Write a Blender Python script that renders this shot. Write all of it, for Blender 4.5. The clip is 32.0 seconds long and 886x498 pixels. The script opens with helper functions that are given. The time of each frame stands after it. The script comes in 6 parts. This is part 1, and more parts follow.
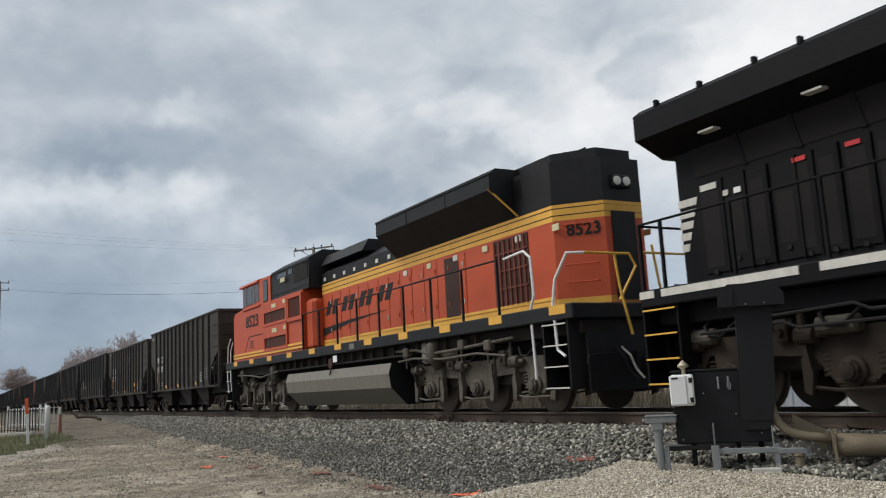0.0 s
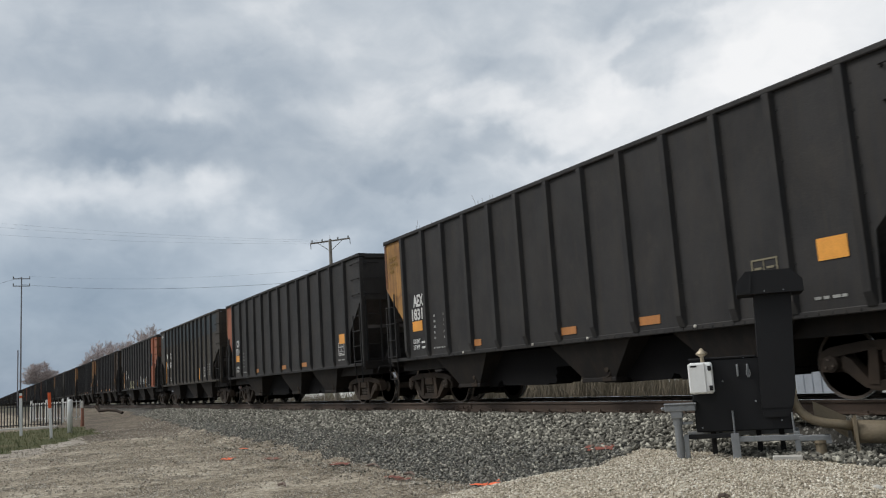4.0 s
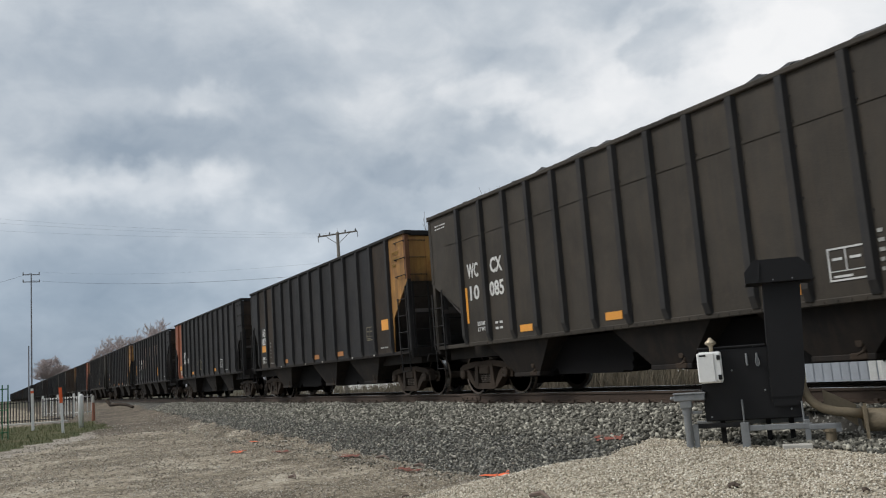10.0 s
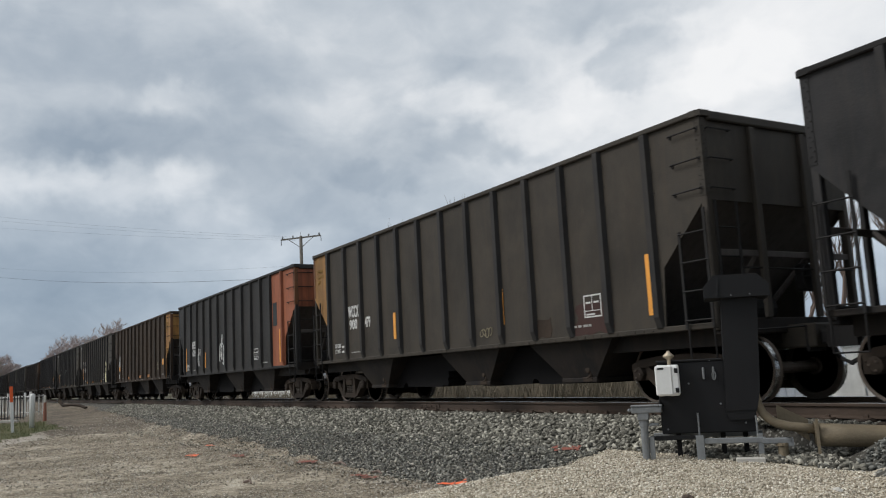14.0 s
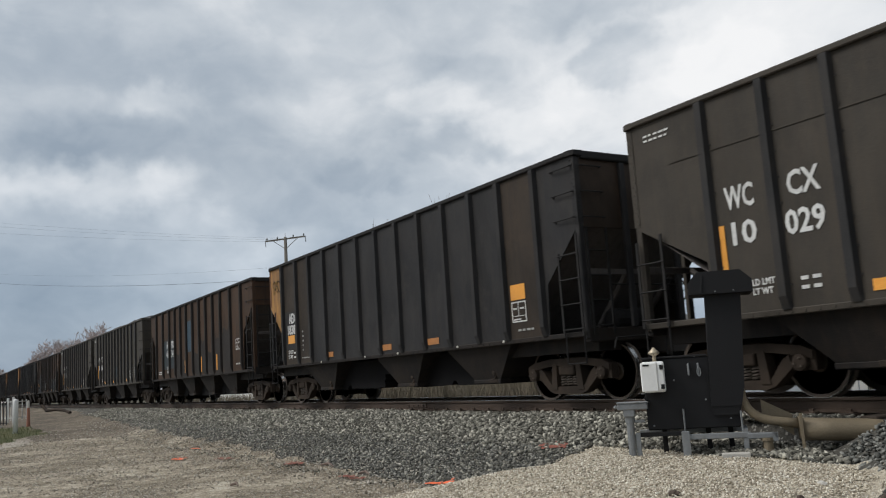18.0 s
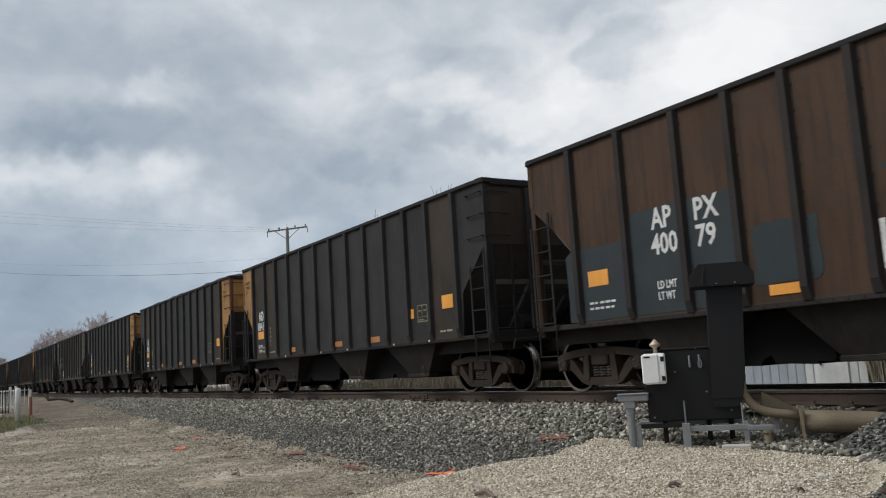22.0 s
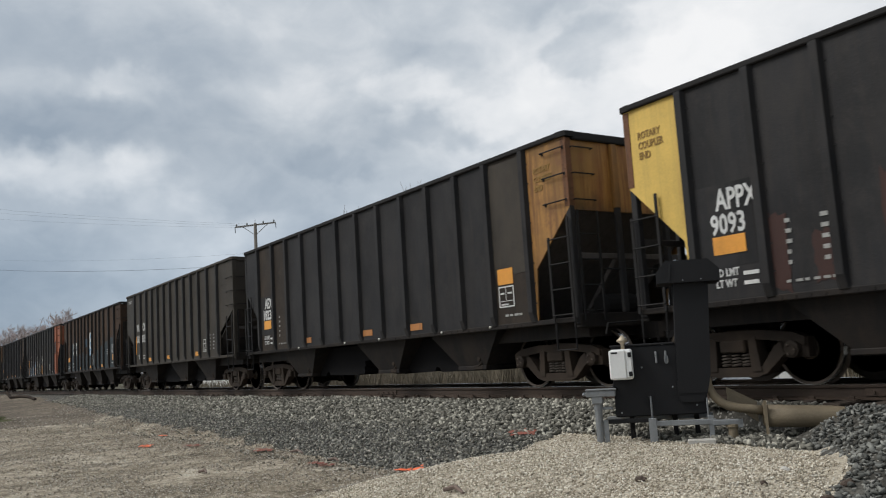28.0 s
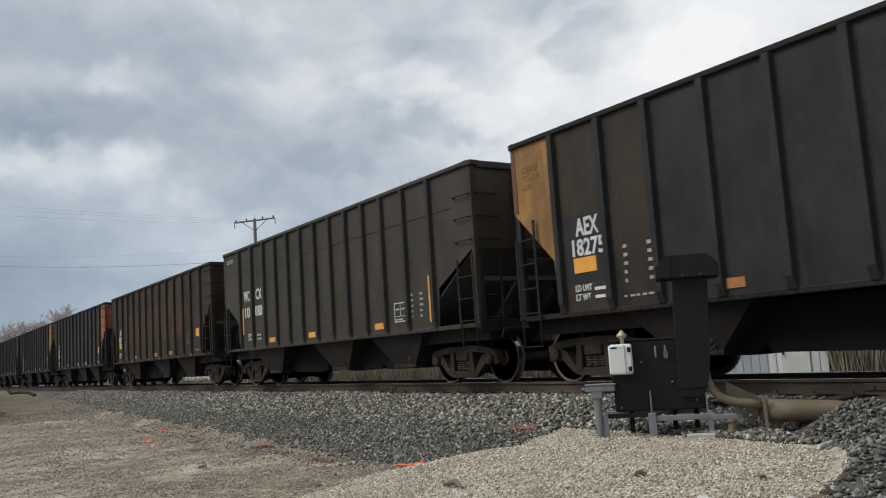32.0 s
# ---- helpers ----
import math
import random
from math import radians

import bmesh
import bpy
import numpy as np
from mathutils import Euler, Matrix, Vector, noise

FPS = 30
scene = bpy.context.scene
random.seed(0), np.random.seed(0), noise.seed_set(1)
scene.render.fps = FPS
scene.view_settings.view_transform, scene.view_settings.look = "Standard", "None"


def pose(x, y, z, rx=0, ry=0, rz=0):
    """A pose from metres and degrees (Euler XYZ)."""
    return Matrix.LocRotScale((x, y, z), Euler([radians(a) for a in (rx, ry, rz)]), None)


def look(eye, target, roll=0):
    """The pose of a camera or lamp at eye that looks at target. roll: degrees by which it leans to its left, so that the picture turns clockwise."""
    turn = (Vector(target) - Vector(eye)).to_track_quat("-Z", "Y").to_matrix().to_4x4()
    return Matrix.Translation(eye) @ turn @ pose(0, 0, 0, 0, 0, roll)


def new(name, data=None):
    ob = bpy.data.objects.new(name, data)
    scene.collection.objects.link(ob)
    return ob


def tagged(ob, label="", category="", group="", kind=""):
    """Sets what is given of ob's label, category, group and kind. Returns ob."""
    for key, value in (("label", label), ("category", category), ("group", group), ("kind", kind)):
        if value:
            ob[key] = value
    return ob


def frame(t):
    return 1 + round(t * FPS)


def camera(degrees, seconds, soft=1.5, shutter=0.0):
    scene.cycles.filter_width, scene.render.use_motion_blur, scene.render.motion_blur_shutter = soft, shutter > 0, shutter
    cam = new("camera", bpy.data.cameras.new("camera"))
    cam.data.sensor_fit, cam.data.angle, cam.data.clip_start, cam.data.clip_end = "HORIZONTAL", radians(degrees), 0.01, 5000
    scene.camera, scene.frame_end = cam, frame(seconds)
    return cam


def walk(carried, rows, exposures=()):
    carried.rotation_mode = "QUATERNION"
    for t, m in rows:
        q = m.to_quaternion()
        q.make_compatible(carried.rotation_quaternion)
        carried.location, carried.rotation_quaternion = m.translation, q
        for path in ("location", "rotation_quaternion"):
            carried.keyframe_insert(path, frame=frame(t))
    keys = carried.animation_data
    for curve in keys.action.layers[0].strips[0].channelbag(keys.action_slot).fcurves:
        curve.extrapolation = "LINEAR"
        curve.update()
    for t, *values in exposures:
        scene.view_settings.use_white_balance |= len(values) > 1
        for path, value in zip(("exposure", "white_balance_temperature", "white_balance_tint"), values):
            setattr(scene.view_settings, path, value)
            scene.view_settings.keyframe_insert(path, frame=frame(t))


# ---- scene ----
cam = camera(55.18, 32.0, soft=1.1, shutter=0.05)
EYE = (0.0, -9.71, 0.616)
# seconds, yaw, pitch, roll of the hand-held camera, which stays at one spot
TURNS = [
    (0, 60.51, 9.11, 3.10),
    (0.5, 60.32, 9.09, 3.24),
    (1, 60.44, 8.96, 3.41),
    (1.5, 60.48, 8.90, 3.43),
    (2, 60.37, 8.81, 3.60),
    (2.5, 60.57, 8.76, 3.85),
    (3, 61.04, 8.77, 3.73),
    (3.5, 61.62, 8.55, 3.78),
    (5.5, 61.76, 8.76, 3.41),
    (6, 61.66, 8.74, 3.46),
    (6.5, 61.65, 8.71, 3.74),
    (7, 61.74, 8.76, 3.89),
    (7.5, 61.76, 8.64, 3.94),
    (8, 61.82, 8.47, 3.85),
    (8.5, 61.98, 8.35, 3.89),
    (9, 62.33, 8.25, 3.95),
    (9.5, 62.28, 8.12, 4.08),
    (10, 62.29, 8.04, 4.16),
    (10.5, 62.49, 8.12, 4.16),
    (11, 62.44, 8.23, 4.29),
    (11.5, 61.84, 8.19, 4.49),
    (12, 62.08, 8.14, 4.40),
    (12.5, 62.83, 8.08, 3.53),
    (13, 62.06, 9.05, 2.26),
    (13.5, 61.28, 8.82, 2.21),
    (14, 59.63, 8.37, 2.91),
    (14.5, 58.71, 7.87, 3.54),
    (16.5, 57.78, 7.96, 4.03),
    (17, 57.13, 7.67, 4.12),
    (17.5, 57.37, 7.79, 3.82),
    (18, 58.72, 8.29, 3.67),
    (18.5, 58.86, 8.32, 3.56),
    (19, 58.61, 8.32, 3.45),
    (19.5, 58.55, 8.29, 3.37),
    (20, 58.59, 8.01, 3.53),
    (20.5, 58.46, 7.96, 3.68),
    (21, 58.55, 7.81, 3.57),
    (21.5, 58.88, 7.66, 3.42),
    (22, 58.80, 7.69, 3.42),
    (22.5, 58.27, 7.73, 3.47),
    (23, 57.88, 7.81, 3.56),
    (23.5, 57.69, 7.72, 3.44),
    (24, 57.60, 7.68, 3.29),
    (24.5, 57.46, 7.73, 3.33),
    (25, 57.39, 7.70, 3.41),
    (25.5, 57.16, 7.60, 3.55),
    (27.5, 56.79, 7.44, 3.73),
    (28, 56.72, 7.31, 3.54),
    (28.5, 56.67, 7.18, 3.34),
    (29, 56.58, 7.14, 3.42),
    (29.5, 56.50, 7.15, 3.54),
    (30, 56.61, 7.23, 3.48),
    (30.5, 56.61, 7.07, 3.28),
    (31, 56.54, 7.02, 3.26),
    (31.5, 56.56, 7.00, 3.59),
    (32, 56.70, 6.99, 3.64),
]
walk(cam, [(t, pose(*EYE, 90 + p, r, y)) for t, y, p, r in TURNS])

# ---- world, sun ----
SUN_EL, SUN_AZ = 48.0, 150.0
world = bpy.data.worlds.new("overcast_sky")
scene.world = world
world.use_nodes = True


class Nodes:
    """Short way to wire a node tree."""

    def __init__(self, tree):
        self.t = tree
        self.t.nodes.clear()

    def n(self, kind, ins=None, operation="", mode=""):
        node = self.t.nodes.new(kind)
        if operation:
            node.operation = operation
        if mode:
            node.data_type, node.blend_type = "RGBA", mode
        for k, v in (ins or {}).items():
            sock = node.inputs[k]
            if isinstance(v, tuple) and len(v) == 2 and hasattr(v[0], "outputs"):
                self.t.links.new(v[0].outputs[v[1]], sock)
            else:
                sock.default_value = v
        return node

    def math(self, op, a, b=0.0, clamp=False):
        node = self.n("ShaderNodeMath", {0: a, 1: b}, operation=op)
        node.use_clamp = clamp
        return (node, 0)

    def mix(self, f, a, b, mode="MIX"):
        node = self.n("ShaderNodeMix", None, mode=mode)
        for i, v in ((0, f), (6, a), (7, b)):
            if isinstance(v, tuple) and len(v) == 2:
                self.t.links.new(v[0].outputs[v[1]], node.inputs[i])
            else:
                node.inputs[i].default_value = v
        return (node, 2)

    def ramp(self, f, stops):
        node = self.n("ShaderNodeValToRGB", {0: f})
        els = node.color_ramp.elements
        while len(els) < len(stops):
            els.new(0.5)
        for e, (p, c) in zip(els, stops):
            e.position, e.color = p, (*c, 1) if len(c) == 3 else c
        return (node, 0)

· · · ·

Problem: Copy the data word for word. Pictures do not go in the copy.

Solution for this task:
Write a Blender Python script that renders this shot. Write all of it, for Blender 4.5. The clip is 32.0 seconds long and 886x498 pixels. The script opens with helper functions that are given. The time of each frame stands after it. The script comes in 6 parts. This is part 1, and more parts follow.
0.0 s
4.0 s
10.0 s
14.0 s
18.0 s
22.0 s
28.0 s
32.0 s
# ---- helpers ----
import math
import random
from math import radians

import bmesh
import bpy
import numpy as np
from mathutils import Euler, Matrix, Vector, noise

FPS = 30
scene = bpy.context.scene
random.seed(0), np.random.seed(0), noise.seed_set(1)
scene.render.fps = FPS
scene.view_settings.view_transform, scene.view_settings.look = "Standard", "None"


def pose(x, y, z, rx=0, ry=0, rz=0):
    """A pose from metres and degrees (Euler XYZ)."""
    return Matrix.LocRotScale((x, y, z), Euler([radians(a) for a in (rx, ry, rz)]), None)


def look(eye, target, roll=0):
    """The pose of a camera or lamp at eye that looks at target. roll: degrees by which it leans to its left, so that the picture turns clockwise."""
    turn = (Vector(target) - Vector(eye)).to_track_quat("-Z", "Y").to_matrix().to_4x4()
    return Matrix.Translation(eye) @ turn @ pose(0, 0, 0, 0, 0, roll)


def new(name, data=None):
    ob = bpy.data.objects.new(name, data)
    scene.collection.objects.link(ob)
    return ob


def tagged(ob, label="", category="", group="", kind=""):
    """Sets what is given of ob's label, category, group and kind. Returns ob."""
    for key, value in (("label", label), ("category", category), ("group", group), ("kind", kind)):
        if value:
            ob[key] = value
    return ob


def frame(t):
    return 1 + round(t * FPS)


def camera(degrees, seconds, soft=1.5, shutter=0.0):
    scene.cycles.filter_width, scene.render.use_motion_blur, scene.render.motion_blur_shutter = soft, shutter > 0, shutter
    cam = new("camera", bpy.data.cameras.new("camera"))
    cam.data.sensor_fit, cam.data.angle, cam.data.clip_start, cam.data.clip_end = "HORIZONTAL", radians(degrees), 0.01, 5000
    scene.camera, scene.frame_end = cam, frame(seconds)
    return cam


def walk(carried, rows, exposures=()):
    carried.rotation_mode = "QUATERNION"
    for t, m in rows:
        q = m.to_quaternion()
        q.make_compatible(carried.rotation_quaternion)
        carried.location, carried.rotation_quaternion = m.translation, q
        for path in ("location", "rotation_quaternion"):
            carried.keyframe_insert(path, frame=frame(t))
    keys = carried.animation_data
    for curve in keys.action.layers[0].strips[0].channelbag(keys.action_slot).fcurves:
        curve.extrapolation = "LINEAR"
        curve.update()
    for t, *values in exposures:
        scene.view_settings.use_white_balance |= len(values) > 1
        for path, value in zip(("exposure", "white_balance_temperature", "white_balance_tint"), values):
            setattr(scene.view_settings, path, value)
            scene.view_settings.keyframe_insert(path, frame=frame(t))


# ---- scene ----
cam = camera(55.18, 32.0, soft=1.1, shutter=0.05)
EYE = (0.0, -9.71, 0.616)
# seconds, yaw, pitch, roll of the hand-held camera, which stays at one spot
TURNS = [
    (0, 60.51, 9.11, 3.10),
    (0.5, 60.32, 9.09, 3.24),
    (1, 60.44, 8.96, 3.41),
    (1.5, 60.48, 8.90, 3.43),
    (2, 60.37, 8.81, 3.60),
    (2.5, 60.57, 8.76, 3.85),
    (3, 61.04, 8.77, 3.73),
    (3.5, 61.62, 8.55, 3.78),
    (5.5, 61.76, 8.76, 3.41),
    (6, 61.66, 8.74, 3.46),
    (6.5, 61.65, 8.71, 3.74),
    (7, 61.74, 8.76, 3.89),
    (7.5, 61.76, 8.64, 3.94),
    (8, 61.82, 8.47, 3.85),
    (8.5, 61.98, 8.35, 3.89),
    (9, 62.33, 8.25, 3.95),
    (9.5, 62.28, 8.12, 4.08),
    (10, 62.29, 8.04, 4.16),
    (10.5, 62.49, 8.12, 4.16),
    (11, 62.44, 8.23, 4.29),
    (11.5, 61.84, 8.19, 4.49),
    (12, 62.08, 8.14, 4.40),
    (12.5, 62.83, 8.08, 3.53),
    (13, 62.06, 9.05, 2.26),
    (13.5, 61.28, 8.82, 2.21),
    (14, 59.63, 8.37, 2.91),
    (14.5, 58.71, 7.87, 3.54),
    (16.5, 57.78, 7.96, 4.03),
    (17, 57.13, 7.67, 4.12),
    (17.5, 57.37, 7.79, 3.82),
    (18, 58.72, 8.29, 3.67),
    (18.5, 58.86, 8.32, 3.56),
    (19, 58.61, 8.32, 3.45),
    (19.5, 58.55, 8.29, 3.37),
    (20, 58.59, 8.01, 3.53),
    (20.5, 58.46, 7.96, 3.68),
    (21, 58.55, 7.81, 3.57),
    (21.5, 58.88, 7.66, 3.42),
    (22, 58.80, 7.69, 3.42),
    (22.5, 58.27, 7.73, 3.47),
    (23, 57.88, 7.81, 3.56),
    (23.5, 57.69, 7.72, 3.44),
    (24, 57.60, 7.68, 3.29),
    (24.5, 57.46, 7.73, 3.33),
    (25, 57.39, 7.70, 3.41),
    (25.5, 57.16, 7.60, 3.55),
    (27.5, 56.79, 7.44, 3.73),
    (28, 56.72, 7.31, 3.54),
    (28.5, 56.67, 7.18, 3.34),
    (29, 56.58, 7.14, 3.42),
    (29.5, 56.50, 7.15, 3.54),
    (30, 56.61, 7.23, 3.48),
    (30.5, 56.61, 7.07, 3.28),
    (31, 56.54, 7.02, 3.26),
    (31.5, 56.56, 7.00, 3.59),
    (32, 56.70, 6.99, 3.64),
]
walk(cam, [(t, pose(*EYE, 90 + p, r, y)) for t, y, p, r in TURNS])

# ---- world, sun ----
SUN_EL, SUN_AZ = 48.0, 150.0
world = bpy.data.worlds.new("overcast_sky")
scene.world = world
world.use_nodes = True


class Nodes:
    """Short way to wire a node tree."""

    def __init__(self, tree):
        self.t = tree
        self.t.nodes.clear()

    def n(self, kind, ins=None, operation="", mode=""):
        node = self.t.nodes.new(kind)
        if operation:
            node.operation = operation
        if mode:
            node.data_type, node.blend_type = "RGBA", mode
        for k, v in (ins or {}).items():
            sock = node.inputs[k]
            if isinstance(v, tuple) and len(v) == 2 and hasattr(v[0], "outputs"):
                self.t.links.new(v[0].outputs[v[1]], sock)
            else:
                sock.default_value = v
        return node

    def math(self, op, a, b=0.0, clamp=False):
        node = self.n("ShaderNodeMath", {0: a, 1: b}, operation=op)
        node.use_clamp = clamp
        return (node, 0)

    def mix(self, f, a, b, mode="MIX"):
        node = self.n("ShaderNodeMix", None, mode=mode)
        for i, v in ((0, f), (6, a), (7, b)):
            if isinstance(v, tuple) and len(v) == 2:
                self.t.links.new(v[0].outputs[v[1]], node.inputs[i])
            else:
                node.inputs[i].default_value = v
        return (node, 2)

    def ramp(self, f, stops):
        node = self.n("ShaderNodeValToRGB", {0: f})
        els = node.color_ramp.elements
        while len(els) < len(stops):
            els.new(0.5)
        for e, (p, c) in zip(els, stops):
            e.position, e.color = p, (*c, 1) if len(c) == 3 else c
        return (node, 0)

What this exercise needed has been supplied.